Mehmed Efendi’nin ilmiye derece ve makamlarına hızla gelişinde babasının rolü dönemin bazı şairleri tarafından eleştirilmiştir. Ulemâ çocuklarına ayrıcalık tanınması ve onların daha küçük yaşlarda üst makamlara yükselmelerinin sistemleşmesinde Hoca Sâdeddin Efendi’nin oğulları örnek olarak gösterilmiştir. Hoca Sâdeddin’in Mehmed Efendi’yi yirmi dört yaşında Mekke kadısı, arkasından İstanbul kadısı tayin ettirmesi üzerine bir şair, “... Oldu kādî-i şehr-i İstanbul / On ikide on üçte bir çelebi / Şimdi oğlancık oyununa döndü / Hizmet-i muktezâ-i şer‘-i nebî / Saldı oğluyla dehre bir âteş / Gör babası olan Ebû Leheb’i” diyerek ağır eleştiride bulunmuştur. Yine III. Mehmed’in Hoca Sâdeddin’e güvendiğini, fakat onun genç oğlu Mehmed’i Anadolu kazaskerliği, küçük oğlu Esad’ı Edirne kadılığı için arzetmekle ulemâ arasında sultanı mahcup, kendisini rezil ettiğinden yakındığı belirtilir (Uzunçarşılı, Osmanlı Tarihi, III/1, s. 124).
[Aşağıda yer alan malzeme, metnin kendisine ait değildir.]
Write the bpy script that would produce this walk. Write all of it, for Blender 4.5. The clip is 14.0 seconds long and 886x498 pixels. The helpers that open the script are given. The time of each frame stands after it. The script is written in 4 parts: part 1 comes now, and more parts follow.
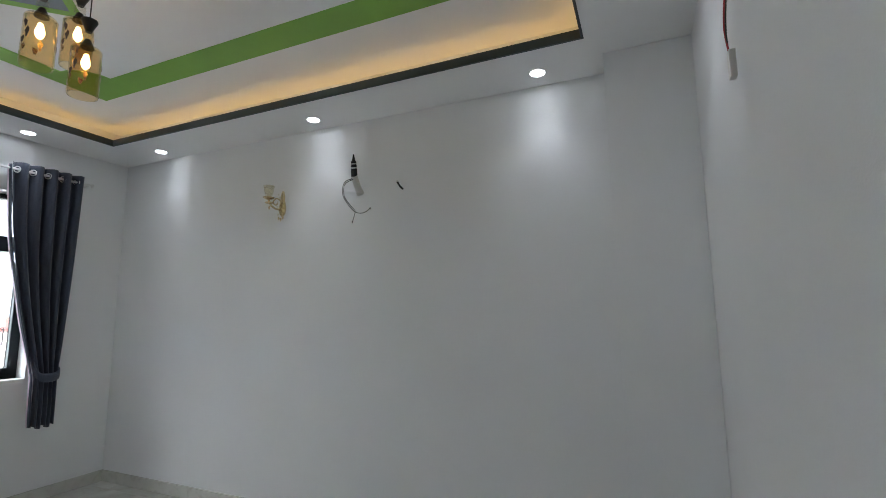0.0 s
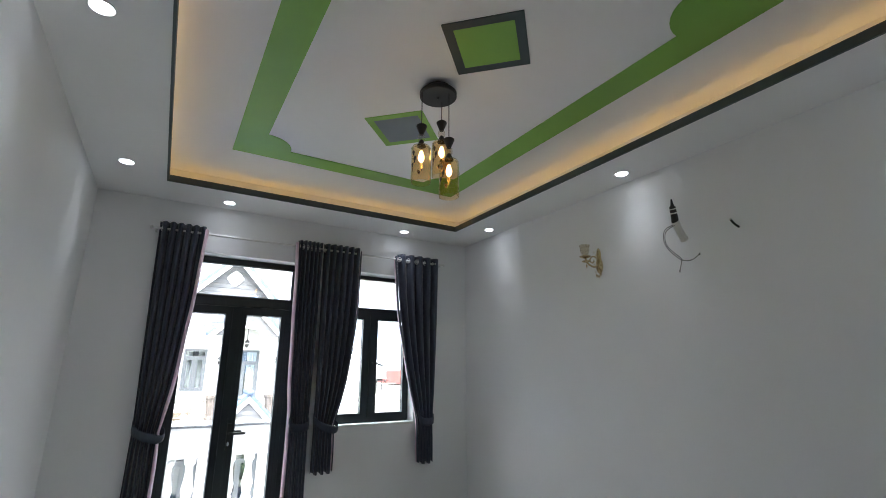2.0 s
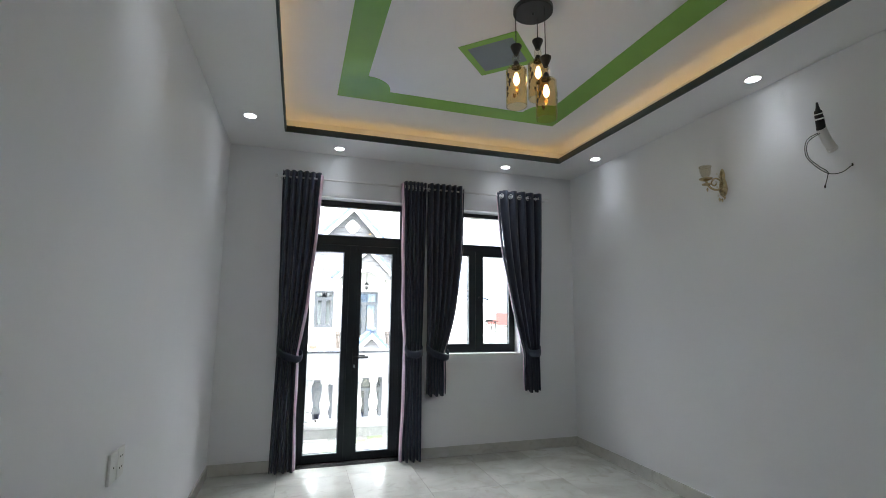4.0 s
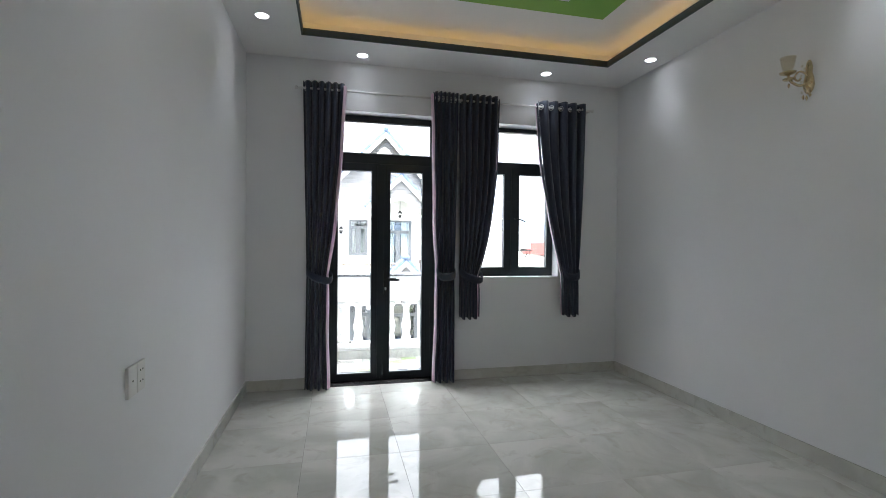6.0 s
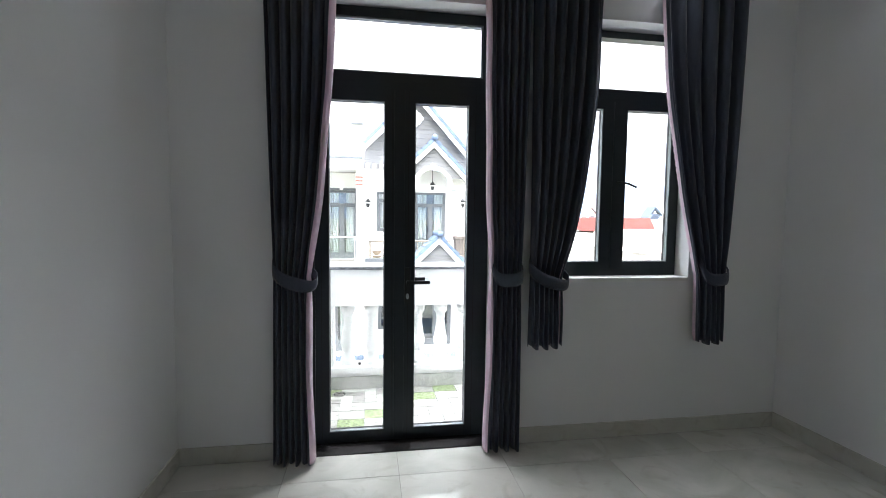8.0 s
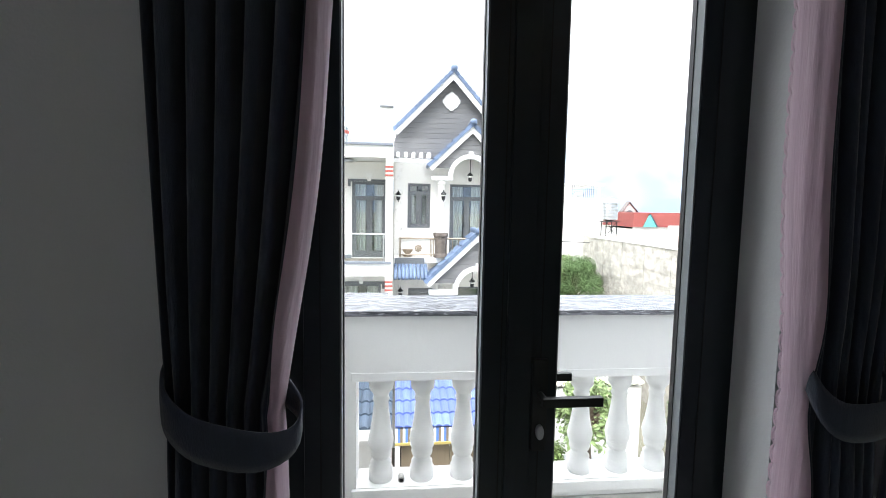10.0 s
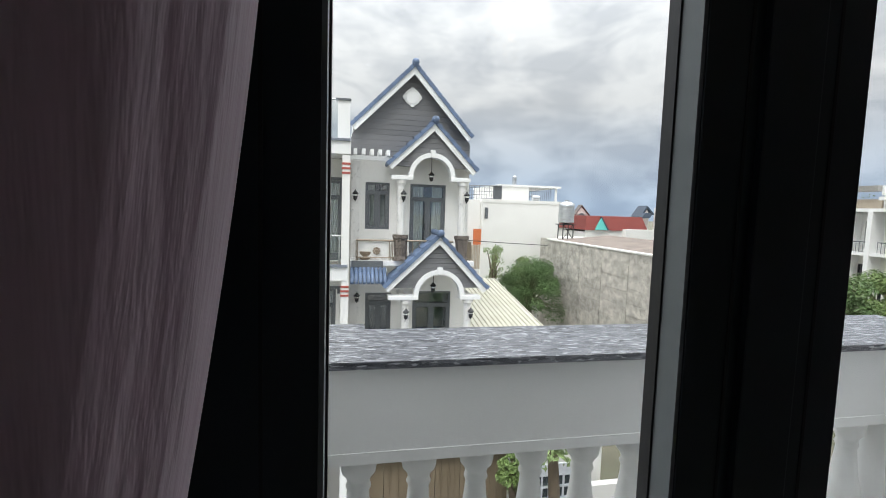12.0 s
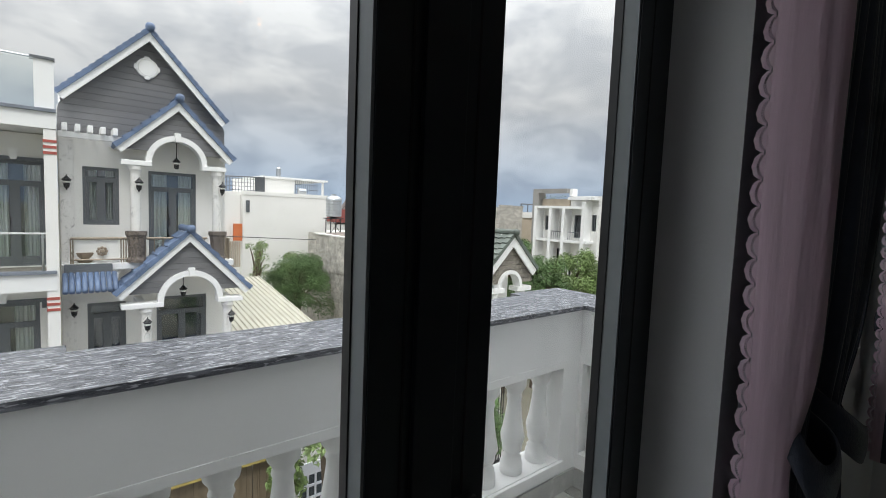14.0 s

Bu tür suçlamalara rağmen Mehmed Efendi’nin iyi yetişmiş bir âlim olduğu, Türkçe, Arapça ve Farsça şiir ve nesirleri bulunduğu bilinmektedir. Babasının Tâcü’t-tevârîh adlı eserinin zeyli durumundaki İbtihâcü’t-tevârîh’in üçte ikisini kendisi hazırlamış, fakat Kanûnî Sultan Süleyman dönemini ihtiva eden bu eser tamamlanamamıştır. Mehmed Efendi kitabın girişinde babasının notlarını düzenlediğini ve kardeşiyle birlikte yer yer ilâvelerde bulunduğunu ifade eder. Ahmet Akgün tarafından eser üzerinde bir doktora tezi hazırlanmıştır (bk. bibl.). Mehmed Efendi’nin ayrıca döneminde yazılmış bazı eserlerin başında takrizleri vardır. III. Murad’ın emri üzerine Abdülkādir-i Geylânî’nin menâkıbını tercümeye girişen Hoca Sâdeddin, oğulları Mehmed ve Esad efendilerin yardımı ile bunu altı ayda tamamlamıştır (Peçuylu İbrâhim, II, 451-452). İlmiyye Salnâmesi’nde yedi özgün fetvası ve imzası bulunmaktadır (s. 428-431).

BİBLİYOGRAFYA:

İstanbul Şer‘iyye Sicilleri Arşivi, Rumeli Kazaskerliği Rûznâmçeleri, nr. VII; Hocazade Mehmed Efendi’nin İbtihâcü’t-tevârîhi (haz. Ahmet Akgün, doktora tezi, 1995), İÜ Sosyal Bilimler Enstitüsü; Selânikî, Târih, tür.yer.; Peçuylu İbrâhim, Târih, II, 451-452; Atâî, Zeyl-i Şekāik, s. 575-577; Kâtib Çelebi, Fezleke, I, 372; Naîmâ, Târih, I-II, tür.yer.; İlmiyye Salnâmesi, s. 426-431; Uzunçarşılı, Osmanlı Tarihi, III/1, s. 123-124; III/2, s. 459, 460; a.mlf., İlmiye Teşkilâtı, s. 73, 179-180; Danişmend, Kronoloji, III, 527, 528; Mehmet İpşirli, “Osmanlı İlmiye Teşkilatında Mülazemet Sisteminin Önemi ve Rumeli Kadıaskeri Mehmed Efendi Zamanına Ait Mülazemet Kayıtları”, GDAAD, sy. 10-11 (1983), s. 221-231.